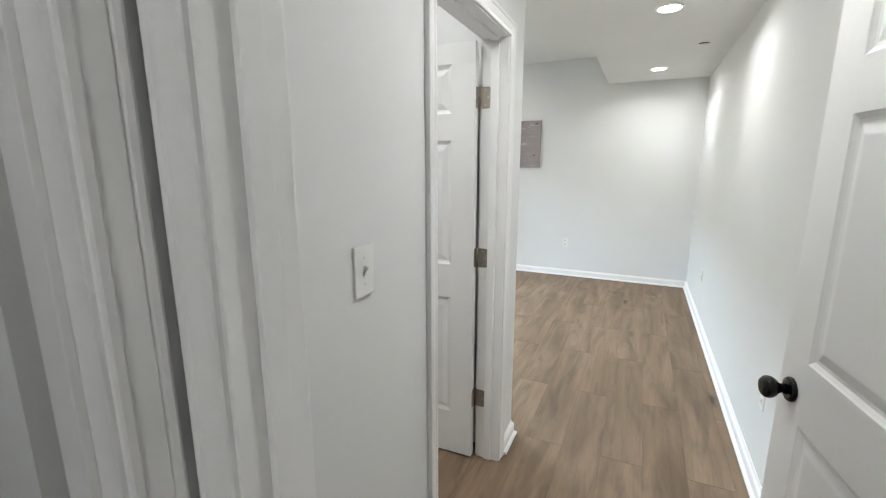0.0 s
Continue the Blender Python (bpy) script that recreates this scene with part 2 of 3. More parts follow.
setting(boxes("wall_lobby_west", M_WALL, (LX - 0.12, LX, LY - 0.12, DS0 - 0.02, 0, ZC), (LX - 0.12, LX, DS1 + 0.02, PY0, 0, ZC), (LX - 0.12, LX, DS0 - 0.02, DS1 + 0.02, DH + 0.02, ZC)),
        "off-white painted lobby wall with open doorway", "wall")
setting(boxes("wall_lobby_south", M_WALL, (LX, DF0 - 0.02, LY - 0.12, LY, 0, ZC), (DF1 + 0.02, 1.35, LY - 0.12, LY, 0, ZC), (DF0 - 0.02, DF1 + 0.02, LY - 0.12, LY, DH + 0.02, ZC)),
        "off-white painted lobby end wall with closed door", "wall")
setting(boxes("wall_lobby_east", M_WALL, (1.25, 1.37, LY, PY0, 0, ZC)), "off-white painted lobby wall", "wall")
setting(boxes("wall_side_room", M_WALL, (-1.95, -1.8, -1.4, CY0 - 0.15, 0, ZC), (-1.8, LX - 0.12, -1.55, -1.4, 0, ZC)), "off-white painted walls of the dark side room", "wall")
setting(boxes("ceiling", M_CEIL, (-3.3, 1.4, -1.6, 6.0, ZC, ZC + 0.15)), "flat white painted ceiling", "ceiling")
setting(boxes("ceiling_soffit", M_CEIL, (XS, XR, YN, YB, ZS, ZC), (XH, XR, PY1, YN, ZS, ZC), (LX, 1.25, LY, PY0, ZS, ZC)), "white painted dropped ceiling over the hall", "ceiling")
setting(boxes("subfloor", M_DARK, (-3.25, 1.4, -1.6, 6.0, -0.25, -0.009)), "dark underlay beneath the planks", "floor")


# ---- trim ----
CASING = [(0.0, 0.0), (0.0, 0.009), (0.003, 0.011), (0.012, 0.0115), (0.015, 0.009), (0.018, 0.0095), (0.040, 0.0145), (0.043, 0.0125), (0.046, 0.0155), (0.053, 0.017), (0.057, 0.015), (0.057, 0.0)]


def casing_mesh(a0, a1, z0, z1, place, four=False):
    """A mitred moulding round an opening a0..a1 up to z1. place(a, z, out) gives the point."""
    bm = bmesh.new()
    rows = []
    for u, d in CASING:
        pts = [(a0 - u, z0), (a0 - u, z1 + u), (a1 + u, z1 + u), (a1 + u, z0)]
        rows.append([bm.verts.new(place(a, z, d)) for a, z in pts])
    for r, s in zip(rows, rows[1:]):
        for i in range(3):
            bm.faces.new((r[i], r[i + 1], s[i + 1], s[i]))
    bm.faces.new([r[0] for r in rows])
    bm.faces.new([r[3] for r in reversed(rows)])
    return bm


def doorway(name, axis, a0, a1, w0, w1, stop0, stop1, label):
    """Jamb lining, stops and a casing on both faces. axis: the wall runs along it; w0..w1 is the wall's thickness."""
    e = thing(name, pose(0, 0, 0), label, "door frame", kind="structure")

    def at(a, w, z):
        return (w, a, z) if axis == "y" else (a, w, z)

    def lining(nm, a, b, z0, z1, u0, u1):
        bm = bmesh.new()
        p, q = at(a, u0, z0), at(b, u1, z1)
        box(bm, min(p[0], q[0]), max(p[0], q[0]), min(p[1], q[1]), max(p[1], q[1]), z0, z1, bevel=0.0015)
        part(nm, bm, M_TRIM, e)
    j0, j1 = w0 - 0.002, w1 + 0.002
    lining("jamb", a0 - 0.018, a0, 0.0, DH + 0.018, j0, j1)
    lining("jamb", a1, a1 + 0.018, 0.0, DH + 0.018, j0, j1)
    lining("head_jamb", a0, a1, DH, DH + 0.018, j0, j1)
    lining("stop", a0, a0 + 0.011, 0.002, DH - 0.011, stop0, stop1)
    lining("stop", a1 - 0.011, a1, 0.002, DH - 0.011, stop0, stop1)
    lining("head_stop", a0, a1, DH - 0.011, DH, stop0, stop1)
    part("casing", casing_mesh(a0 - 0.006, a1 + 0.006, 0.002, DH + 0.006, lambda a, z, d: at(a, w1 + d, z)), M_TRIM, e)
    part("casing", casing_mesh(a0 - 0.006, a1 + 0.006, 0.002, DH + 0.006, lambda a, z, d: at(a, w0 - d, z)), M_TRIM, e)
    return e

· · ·

EXERCISE DESCRIPTION - Please repeat exactly the data above from its first line to the line that contains "0.015), (0.057, 0.0)]", inclusive, and leave every picture out.

TASK RESULT -
0.0 s
Continue the Blender Python (bpy) script that recreates this scene with part 2 of 3. More parts follow.
setting(boxes("wall_lobby_west", M_WALL, (LX - 0.12, LX, LY - 0.12, DS0 - 0.02, 0, ZC), (LX - 0.12, LX, DS1 + 0.02, PY0, 0, ZC), (LX - 0.12, LX, DS0 - 0.02, DS1 + 0.02, DH + 0.02, ZC)),
        "off-white painted lobby wall with open doorway", "wall")
setting(boxes("wall_lobby_south", M_WALL, (LX, DF0 - 0.02, LY - 0.12, LY, 0, ZC), (DF1 + 0.02, 1.35, LY - 0.12, LY, 0, ZC), (DF0 - 0.02, DF1 + 0.02, LY - 0.12, LY, DH + 0.02, ZC)),
        "off-white painted lobby end wall with closed door", "wall")
setting(boxes("wall_lobby_east", M_WALL, (1.25, 1.37, LY, PY0, 0, ZC)), "off-white painted lobby wall", "wall")
setting(boxes("wall_side_room", M_WALL, (-1.95, -1.8, -1.4, CY0 - 0.15, 0, ZC), (-1.8, LX - 0.12, -1.55, -1.4, 0, ZC)), "off-white painted walls of the dark side room", "wall")
setting(boxes("ceiling", M_CEIL, (-3.3, 1.4, -1.6, 6.0, ZC, ZC + 0.15)), "flat white painted ceiling", "ceiling")
setting(boxes("ceiling_soffit", M_CEIL, (XS, XR, YN, YB, ZS, ZC), (XH, XR, PY1, YN, ZS, ZC), (LX, 1.25, LY, PY0, ZS, ZC)), "white painted dropped ceiling over the hall", "ceiling")
setting(boxes("subfloor", M_DARK, (-3.25, 1.4, -1.6, 6.0, -0.25, -0.009)), "dark underlay beneath the planks", "floor")


# ---- trim ----
CASING = [(0.0, 0.0), (0.0, 0.009), (0.003, 0.011), (0.012, 0.0115), (0.015, 0.009), (0.018, 0.0095), (0.040, 0.0145), (0.043, 0.0125), (0.046, 0.0155), (0.053, 0.017), (0.057, 0.015), (0.057, 0.0)]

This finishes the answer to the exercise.